** START **
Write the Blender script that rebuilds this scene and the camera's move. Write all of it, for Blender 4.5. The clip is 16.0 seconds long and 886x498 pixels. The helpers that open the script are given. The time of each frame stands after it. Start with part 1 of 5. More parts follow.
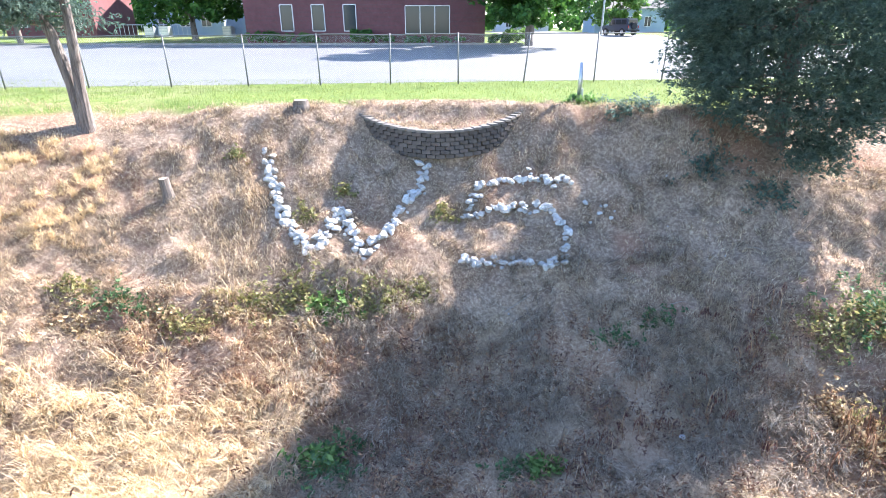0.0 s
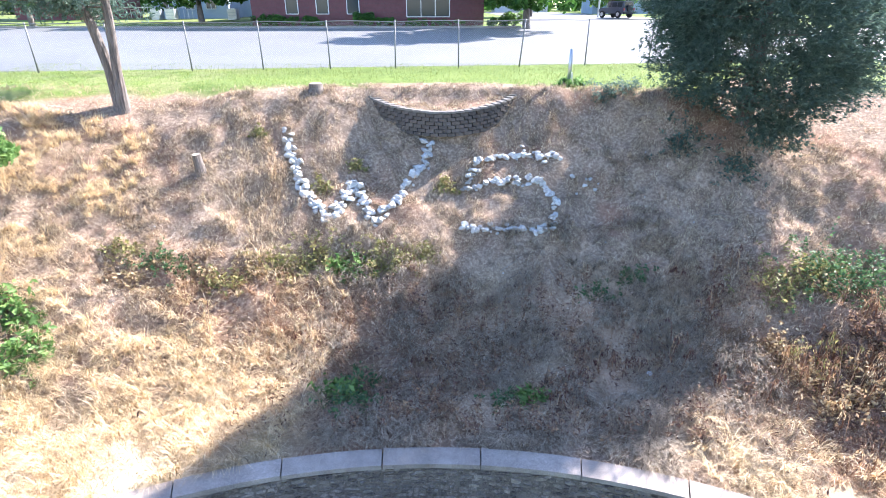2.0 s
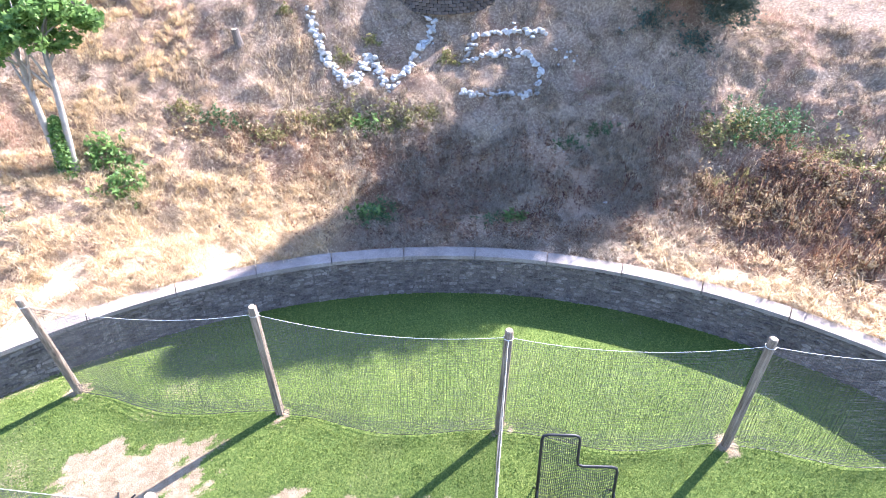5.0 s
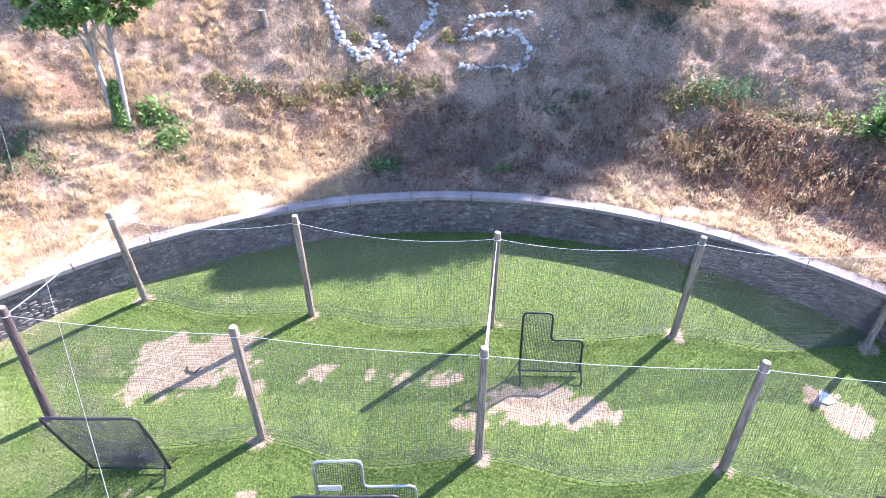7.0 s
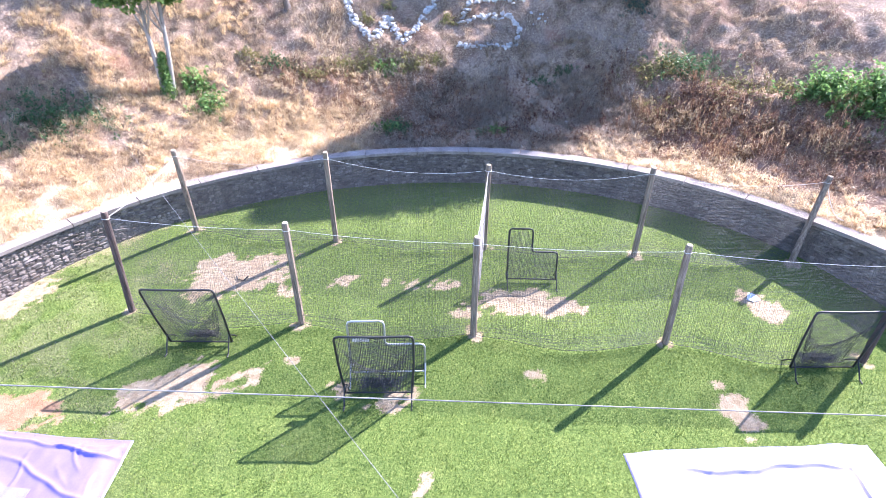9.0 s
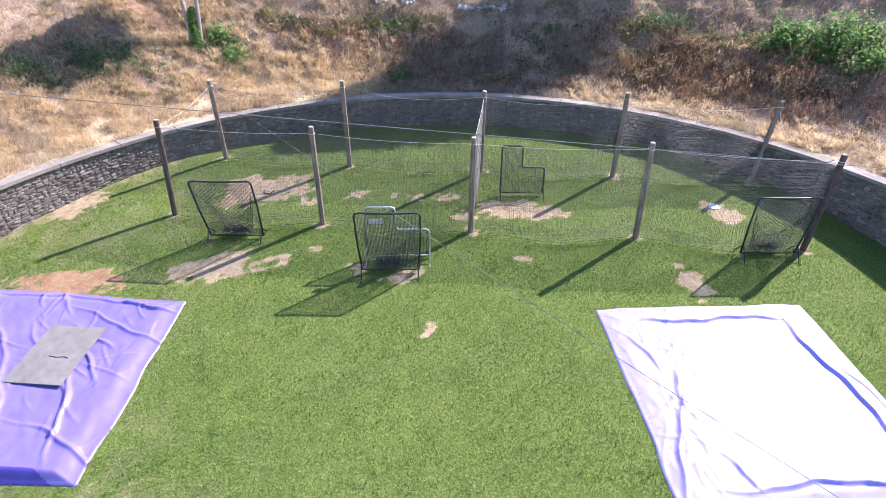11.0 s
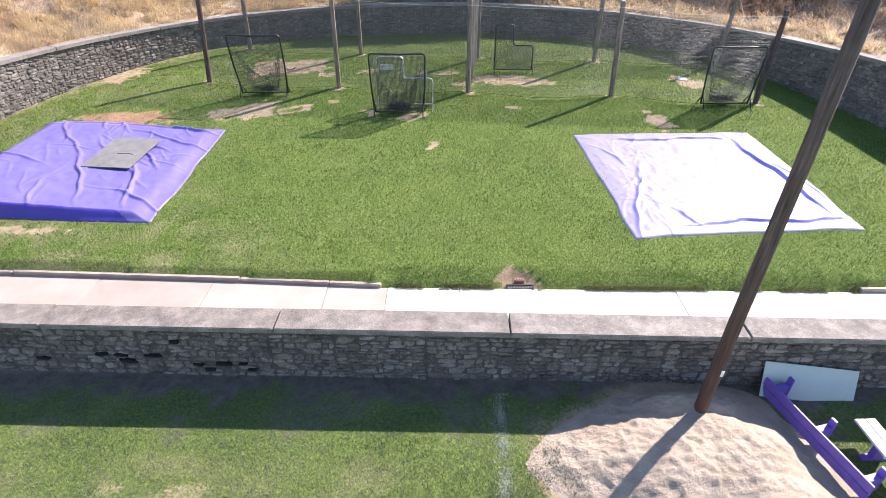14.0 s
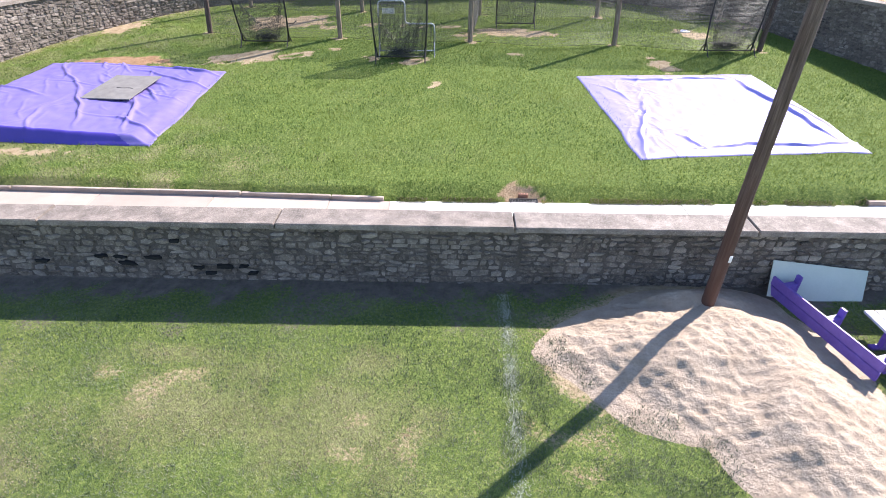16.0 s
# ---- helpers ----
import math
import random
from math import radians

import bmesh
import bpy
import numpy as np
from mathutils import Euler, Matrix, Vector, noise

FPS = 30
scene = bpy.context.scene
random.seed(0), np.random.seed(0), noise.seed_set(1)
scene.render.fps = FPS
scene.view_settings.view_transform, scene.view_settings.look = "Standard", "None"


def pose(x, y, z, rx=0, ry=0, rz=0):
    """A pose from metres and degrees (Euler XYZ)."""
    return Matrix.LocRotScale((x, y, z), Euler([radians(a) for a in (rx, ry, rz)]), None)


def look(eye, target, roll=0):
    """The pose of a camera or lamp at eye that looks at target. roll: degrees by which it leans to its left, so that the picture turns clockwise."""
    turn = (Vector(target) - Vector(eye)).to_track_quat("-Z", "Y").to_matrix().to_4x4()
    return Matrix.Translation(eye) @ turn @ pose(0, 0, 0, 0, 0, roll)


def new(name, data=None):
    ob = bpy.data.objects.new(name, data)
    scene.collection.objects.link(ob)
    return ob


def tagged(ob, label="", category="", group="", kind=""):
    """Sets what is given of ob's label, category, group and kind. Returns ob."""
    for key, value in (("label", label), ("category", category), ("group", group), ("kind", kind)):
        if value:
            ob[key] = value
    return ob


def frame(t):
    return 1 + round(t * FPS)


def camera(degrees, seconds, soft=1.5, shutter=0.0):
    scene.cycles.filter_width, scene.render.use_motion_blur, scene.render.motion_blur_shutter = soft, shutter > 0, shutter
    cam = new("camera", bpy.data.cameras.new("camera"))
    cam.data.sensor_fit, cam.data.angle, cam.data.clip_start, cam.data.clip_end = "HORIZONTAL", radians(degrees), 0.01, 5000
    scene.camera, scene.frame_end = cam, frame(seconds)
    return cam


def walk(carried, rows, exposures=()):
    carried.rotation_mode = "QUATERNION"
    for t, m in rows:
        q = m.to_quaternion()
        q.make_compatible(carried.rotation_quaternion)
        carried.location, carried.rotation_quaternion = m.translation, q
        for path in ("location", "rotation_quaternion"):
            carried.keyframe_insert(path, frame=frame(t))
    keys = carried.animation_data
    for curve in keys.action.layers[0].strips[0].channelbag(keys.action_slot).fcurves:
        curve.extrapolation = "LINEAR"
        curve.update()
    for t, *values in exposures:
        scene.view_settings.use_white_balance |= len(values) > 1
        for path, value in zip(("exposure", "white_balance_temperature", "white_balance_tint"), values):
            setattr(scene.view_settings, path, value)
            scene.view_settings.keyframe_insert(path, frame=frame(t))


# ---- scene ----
cam = camera(79.4, 16.0, soft=0.9)
METRES, EYE, TILT, LEAN, TURN = 28.0, 11.25, 0.0, 0.0, 1.2
ROWS = [
    (0.0, 0.0, 0.0, 0.0, -0.03, -22.54, 0.06),
    (0.5, -0.0008, -0.0146, 0.0013, -0.05, -22.54, 0.04),
    (1.0, -0.0016, -0.0322, 0.0041, -0.05, -22.55, 0.04),
    (1.5, -0.0027, -0.0531, 0.0092, -0.07, -22.56, 0.04),
    (2.0, -0.0041, -0.077, 0.0131, -0.13, -24.45, 0.05),
    (2.5, -0.0063, -0.1034, 0.0138, -0.25, -27.71, 0.01),
    (3.0, -0.008, -0.1284, 0.0186, -0.33, -33.9, 0.01),
    (3.5, -0.0098, -0.1569, 0.0227, -0.38, -34.6, 0.01),
    (4.0, -0.011, -0.1868, 0.0226, -0.4, -34.55, 0.01),
    (6.5, -0.0175, -0.3482, 0.0174, -0.63, -34.28, -0.07),
    (7.0, -0.0188, -0.3843, 0.018, -0.67, -34.27, -0.08),
    (7.5, -0.0196, -0.4212, 0.0177, -0.69, -34.24, -0.09),
    (8.0, -0.0209, -0.4593, 0.0177, -0.71, -34.2, -0.1),
    (8.5, -0.0222, -0.4975, 0.0182, -0.72, -34.2, -0.1),
    (9.0, -0.0239, -0.5364, 0.0172, -0.75, -34.17, -0.12),
    (11.5, -0.0288, -0.7167, -0.0448, -0.74, -34.01, -0.19),
    (12.0, -0.0295, -0.7516, -0.0625, -0.75, -33.99, -0.2),
    (12.5, -0.0299, -0.7863, -0.0809, -0.74, -34.02, -0.2),
    (13.0, -0.0304, -0.8206, -0.1015, -0.72, -34.0, -0.2),
    (13.5, -0.0312, -0.8531, -0.1217, -0.71, -34.01, -0.21),
    (14.0, -0.0322, -0.8838, -0.1441, -0.75, -33.99, -0.23),
    (14.5, -0.0332, -0.9022, -0.1658, -0.79, -33.98, -0.27),
    (15.0, -0.0337, -0.9103, -0.1825, -0.78, -33.95, -0.28),
    (15.5, -0.0343, -0.9165, -0.1973, -0.74, -33.94, -0.28),
    (16.0, -0.035, -0.9208, -0.2078, -0.73, -33.92, -0.27),
]
walk(cam, [(t, pose(0, 0, EYE, TILT, LEAN, TURN) @ pose(METRES * x, METRES * y, METRES * z, 90 + pitch, roll, yaw)) for t, x, y, z, yaw, pitch, roll in ROWS],
     exposures=[(0.0, 2.44, 6150, 16), (2.0, 2.38, 6080, 17), (3.0, 2.31, 6000, 18), (4.2, 2.43, 5900, 20), (7.0, 2.28, 5760, 27), (9.2, 2.25, 5760, 27), (11.3, 1.42, 6160, 22), (12.0, 1.42, 6280, 20), (13.0, 1.24, 6420, 17), (14.5, 1.39, 6440, 17), (16.0, 1.42, 6440, 17)])

# ---- world and sun ----
SUN_AZ, SUN_EL = 40.4, 38.0
world = bpy.data.worlds.new("sky")
scene.world = world
world.use_nodes = True
_n = world.node_tree.nodes
_sky = _n.new("ShaderNodeTexSky")
_sky.sky_type = "NISHITA"
_sky.sun_disc = False
_sky.sun_elevation = radians(SUN_EL)
_sky.sun_rotation = radians(90 - SUN_AZ)
_sky.dust_density = 0.4
_sky.ozone_density = 2.6
world.node_tree.links.new(_sky.outputs[0], _n["Background"].inputs[0])
_n["Background"].inputs[1].default_value = 0.122
_sun = bpy.data.lights.new("sun", "SUN")
_sun.energy, _sun.angle, _sun.color = 4.9, radians(0.6), (1.0, 0.94, 0.86)
sun_ob = new("sun", _sun)
_d = Vector((math.cos(radians(SUN_AZ)) * math.cos(radians(SUN_EL)), math.sin(radians(SUN_AZ)) * math.cos(radians(SUN_EL)), math.sin(radians(SUN_EL))))
sun_ob.matrix_world = look(_d * 60, (0, 0, 0))

# ---- plan: the round terrace, the bank, the lower field ----
CX, CY, RW = -0.21, -9.87, 16.84          # inner edge of the curved wall's coping
BANK_S = [-1, 0, 2.4, 3.5, 5.1, 6.5, 7.3, 9, 10, 11, 12.2, 12.9, 14, 16]
BANK_Z = [1.85, 1.9, 2.0, 2.35, 3.05, 3.95, 4.5, 5.5, 6.3, 7.05, 8.15, 8.6, 8.72, 8.76]
RIGHT_S, RIGHT_Z = [6, 7, 9, 10, 11, 12, 13, 15, 17, 20], [3.4, 3.75, 4.85, 5.35, 5.9, 6.4, 6.85, 7.5, 8.1, 8.76]
LEFT_S, LEFT_Z = [7, 8, 9, 10, 11, 12.3, 14, 15.5, 17], [4.1, 4.6, 5.25, 5.95, 6.7, 7.45, 8.3, 8.65, 8.76]
BACK_Y, BACK_Z = [21, 26, 64], [8.66, 8.84, 10.4]
PLX, PLY, PLR = -0.55, 21.5, 3.24         # the planter's round wall
rng = np.random.default_rng(7)


def vnoise(x, y, size, seed=0):
    """Smooth noise from 0 to 1 on arrays."""
    x, y = np.asarray(x, float) / size, np.asarray(y, float) / size
    xi, yi = np.floor(x), np.floor(y)
    u, v = x - xi, y - yi
    u, v = u * u * (3 - 2 * u), v * v * (3 - 2 * v)

    def h(a, b):
        k = np.sin(a * 127.1 + b * 311.7 + seed * 74.7) * 43758.5453
        return k - np.floor(k)
    return (h(xi, yi) * (1 - u) + h(xi + 1, yi) * u) * (1 - v) + (h(xi, yi + 1) * (1 - u) + h(xi + 1, yi + 1) * u) * v


def smooth(a, b, x):
    t = np.clip((x - a) / (b - a), 0, 1)
    return t * t * (3 - 2 * t)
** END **
Taking the lines above, repeat exactly those from the line that contains "scene.view_settings.use_white_balance |= len(values)" through the line that contains "scene.view_settings.keyframe_insert(path, frame=frame(t))", and both of those lines as well. Include nothing else.

→ **TASK RESULT**
        scene.view_settings.use_white_balance |= len(values) > 1
        for path, value in zip(("exposure", "white_balance_temperature", "white_balance_tint"), values):
            setattr(scene.view_settings, path, value)
            scene.view_settings.keyframe_insert(path, frame=frame(t))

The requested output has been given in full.